I love winter! I keep seeing Facebook posts about how people are tired of the gray days, and cold weather, and how they are wishing the fog and rain away. I get it, I mean, cold, dreary, damp…not necessarily weather that calls you outdoors. I love it though. I love the reprieve from the Sacramento heat. I love the snow. I love knowing that before I know it, I’ll turn around and there will be daffodils everywhere, and then in an instant it will be hot and we’ll be complaining about how we just wish it would rain again. My sister and I joke around all of the time about that always wishing we had what we don’t, then once we have it, wishing we had something else: “it’s the law of diminishing returns” my mom would tell us when we were kids (plain English translation: “you guys are never happy!”) I was thinking today about how I am often that way. I want to be less busy…so I try to clear my schedule, then I feel bored or lonely and disconnected. Then I schedule more hang-out time with friends, do that, and feel like I wish I just had some peace and quiet. I think it’s just the way we’re built…the grass is always greener…I think it really is the law of diminishing returns =)
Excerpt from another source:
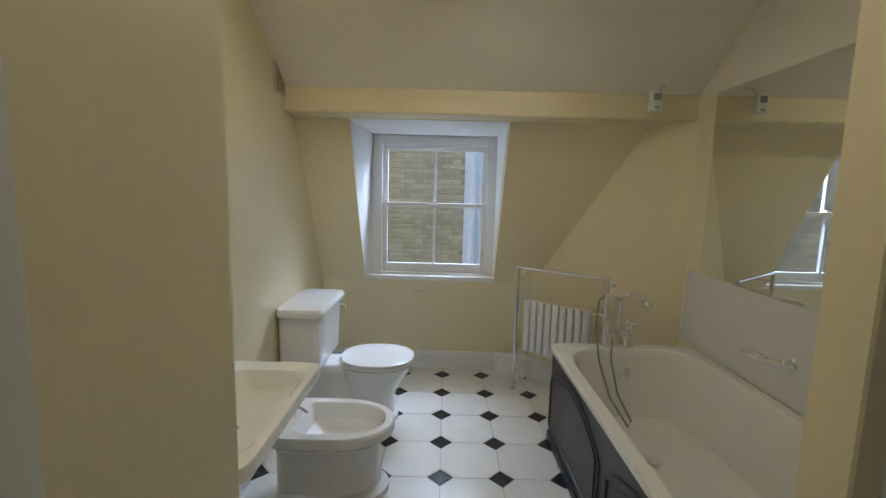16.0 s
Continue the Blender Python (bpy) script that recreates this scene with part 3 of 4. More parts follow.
wall_light((-1.97, 3.655, 1.893), True, "brass two-arm wall light, one bulb lit, on the bedroom wall")
wall_light((-1.765, 5.70, 1.825), False, "unlit brass two-arm wall light beside the dark beam")


def switch_plate(name, label, mat, m, rocker=True):
    s = thing(name, label, "light switch", "light switches")
    part("plate", rbox(bmesh.new(), -0.044, 0.044, 0, 0.006, -0.044, 0.044, 0.002, 2), mat, s)
    part("rocker", rbox(bmesh.new(), -0.008, 0.008, 0.006, 0.011, -0.014, 0.014, 0.002, 1), GREYPLATE if mat is PLATE else NICKEL, s, "toggle")
    s.matrix_world = m
    return s


switch_plate("light_switch", "bronze light switch plate beside the bathroom doorway", PLATE, pose(-1.295, 2.65, 1.533, 0, 0, 0))
switch_plate("light_switch", "dark metal light switch plate on the corridor wall", GREYPLATE, pose(1.33, 1.176, 1.562, 0, 0, 90))
switch_plate("light_switch", "pale light switch plate on the lobby wall", VENT, pose(-0.20, 1.97, 1.482, 0, 0, -90))

v = thing("wall_vent", "cream plastic air vent with slots low on the chimney breast", "air vent", at=(-1.655, 4.66, 0.46))
put("plate", rbox(bmesh.new(), -1.655, -1.640, 4.515, 4.805, 0.385, 0.545, 0.003, 2), PAINT, v)
put("edge_strip", rbox(bmesh.new(), -1.655, -1.636, 4.488, 4.514, 0.375, 0.560, 0.003, 1), TAN, v, "tan edge of the vent")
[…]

As 2010 gets off and running, I hope that I can savor things a bit more. Be happy where I am, trusting that whatever the circumstances are, it’s just exactly where God knew I would be, and that He is ready to walk each day with me, one at a time. I am reminded of Ecclesiastes 3:1-8 in which Solomon explains that there is a time or season for everything in life, even death. It is so good for me to intentionally take one day at a time. To be deliberate about asking God exactly what it is I’m supposed to do that day (Judy Carlson likes to ask God in the morning “what is my assignment today?”…I love that).
So today, instead of wishing for what isn’t, ask God to help you walk in what ‘is’. He is faithful to stay with us, stride-for-stride. In Ephesians 3, Paul prays for the church to be able to grasp how wide and long and high and deep Christ’s love for us is, explaining that it surpasses all knowledge. That is my prayer for us this year…to begin to catch a glimpse of that powerful love and that it will be impossible for us not to share that love with the people around us.